One of the most tragic yet profitable items on this list falls at the feet of our beloved African mammal, the Elephant. Around 100 elephants are illegally poached and killed every day in Africa; a staggering statistic, even more so when you take into account that the elephant is often left without tusks, and robbed of its life at a much too early age.

An estimated number ballparks the Elephant population at almost half of what it was decades ago. At $3,000 per kilogram, the demand seems to only be increasing.

Ivory is used for a variety of things, including dentures, musical instruments, billiard balls, and even the whites in the eyes of statues. No matter what the use, a devastating reality is the slaughtering and illegal poaching of these beautiful creatures, for superficial purposes.

3. Snow Leopard Fur

In Afghanistan, the cunning, stealthy Snow Leopard has more to be worried about than being on the verge of extinction. Their coat, a frosty white crossed, with a vibrant orange, primed with anvil black, is worth $1,000.

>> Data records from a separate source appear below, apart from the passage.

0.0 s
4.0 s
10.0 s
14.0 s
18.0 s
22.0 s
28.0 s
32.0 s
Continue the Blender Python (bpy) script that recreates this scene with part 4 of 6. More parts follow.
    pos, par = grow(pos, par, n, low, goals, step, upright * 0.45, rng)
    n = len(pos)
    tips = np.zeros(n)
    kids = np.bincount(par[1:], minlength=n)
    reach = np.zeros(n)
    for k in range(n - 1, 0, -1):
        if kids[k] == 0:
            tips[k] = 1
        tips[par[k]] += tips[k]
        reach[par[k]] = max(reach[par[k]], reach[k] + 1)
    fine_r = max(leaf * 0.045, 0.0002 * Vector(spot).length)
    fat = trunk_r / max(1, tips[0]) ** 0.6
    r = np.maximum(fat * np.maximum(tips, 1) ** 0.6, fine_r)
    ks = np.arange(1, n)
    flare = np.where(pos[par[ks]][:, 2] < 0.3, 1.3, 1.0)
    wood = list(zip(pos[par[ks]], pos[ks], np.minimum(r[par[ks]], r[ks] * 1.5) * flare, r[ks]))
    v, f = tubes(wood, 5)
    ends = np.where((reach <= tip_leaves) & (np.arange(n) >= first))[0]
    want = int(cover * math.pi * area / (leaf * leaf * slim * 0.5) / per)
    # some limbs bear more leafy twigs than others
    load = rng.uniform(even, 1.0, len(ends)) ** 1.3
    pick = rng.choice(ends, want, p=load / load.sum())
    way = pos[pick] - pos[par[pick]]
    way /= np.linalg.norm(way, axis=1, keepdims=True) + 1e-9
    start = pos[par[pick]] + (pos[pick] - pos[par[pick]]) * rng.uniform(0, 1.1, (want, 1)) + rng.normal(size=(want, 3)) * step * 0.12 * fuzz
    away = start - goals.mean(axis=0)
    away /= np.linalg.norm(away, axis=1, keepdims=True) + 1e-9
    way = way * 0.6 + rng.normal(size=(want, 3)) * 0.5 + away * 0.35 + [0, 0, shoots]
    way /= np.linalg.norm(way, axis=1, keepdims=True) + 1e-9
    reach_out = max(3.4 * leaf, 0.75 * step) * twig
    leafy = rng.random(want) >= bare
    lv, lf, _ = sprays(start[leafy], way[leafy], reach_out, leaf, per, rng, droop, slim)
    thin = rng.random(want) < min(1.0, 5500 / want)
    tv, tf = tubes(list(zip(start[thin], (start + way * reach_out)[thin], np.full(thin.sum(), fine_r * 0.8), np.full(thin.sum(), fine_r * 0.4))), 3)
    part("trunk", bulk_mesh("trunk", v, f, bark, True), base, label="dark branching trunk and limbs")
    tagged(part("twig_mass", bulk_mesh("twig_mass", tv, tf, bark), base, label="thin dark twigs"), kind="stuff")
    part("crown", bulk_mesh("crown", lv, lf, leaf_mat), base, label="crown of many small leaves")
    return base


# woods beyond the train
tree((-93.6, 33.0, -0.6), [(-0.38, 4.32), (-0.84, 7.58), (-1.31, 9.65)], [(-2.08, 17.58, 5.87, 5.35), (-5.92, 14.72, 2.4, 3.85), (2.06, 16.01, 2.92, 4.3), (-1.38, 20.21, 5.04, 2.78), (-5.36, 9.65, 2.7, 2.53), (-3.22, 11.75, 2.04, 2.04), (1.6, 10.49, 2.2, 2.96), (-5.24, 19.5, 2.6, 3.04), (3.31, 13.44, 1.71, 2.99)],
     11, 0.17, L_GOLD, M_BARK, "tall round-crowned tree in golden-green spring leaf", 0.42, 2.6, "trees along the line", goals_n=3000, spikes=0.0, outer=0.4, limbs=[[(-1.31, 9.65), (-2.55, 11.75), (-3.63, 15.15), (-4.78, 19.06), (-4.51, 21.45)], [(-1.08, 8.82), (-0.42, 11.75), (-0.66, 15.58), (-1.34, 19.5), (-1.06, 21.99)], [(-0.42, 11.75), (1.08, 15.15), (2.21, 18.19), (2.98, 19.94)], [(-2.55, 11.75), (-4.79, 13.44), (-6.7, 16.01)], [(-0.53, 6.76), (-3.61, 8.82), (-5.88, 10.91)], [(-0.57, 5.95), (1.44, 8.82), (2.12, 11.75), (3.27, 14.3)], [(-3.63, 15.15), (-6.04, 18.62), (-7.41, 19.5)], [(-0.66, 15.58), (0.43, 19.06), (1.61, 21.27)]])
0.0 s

This is more money than the average wage an Afghani citizen makes in over a year! Not only the fur, but the skull, the meat, the claws, almost everything is harvested and sold, making the graceful yet fierce animal even more at risk to be killed for money. It is estimated that around 4,000 Snow Leopard are left in the wild.

2. Turtles

Don’t imagine that poachers only ransack the land; they also find plenty to kill in the sea. One of their most popular targets is the hawksbill, the tropical turtle whose beautiful yellow-and-brown shell provides the commodity known as tortoiseshell.

The use of tortoiseshell dates back centuries when it was used in such things as jewelry, hair accessories or maquetry. Although the Hawksbill turtle is officially listed as “critically endangered” and selling it was banned in 1973, products made from the majestic creatures’ carapace continues in many parts of the world.

For all sea turtles, including the leatherbacks and green turtles, poaching is potentially catastrophic. The animals take so long to reach breeding age, more than 30 years in some cases, that many are killed before they ever have the chance to reproduce.

1. Tigers

Tigers are hunted, not only for their skins, which are laid out as a status symbol in some wealthy Chinese circles, but for their bones, which is made into wine, and promoted as a treatment for rheumatism and impotence.

According to the Hindustan Times, one tiger rug cost $124,000, while a stuffed tiger cost $700,000. A tiger paw is worth $1000, while the bones may be sold in powdered form for $64-$168 per pound. And these are the 10 Animals that are Hunted Due to Their High Price.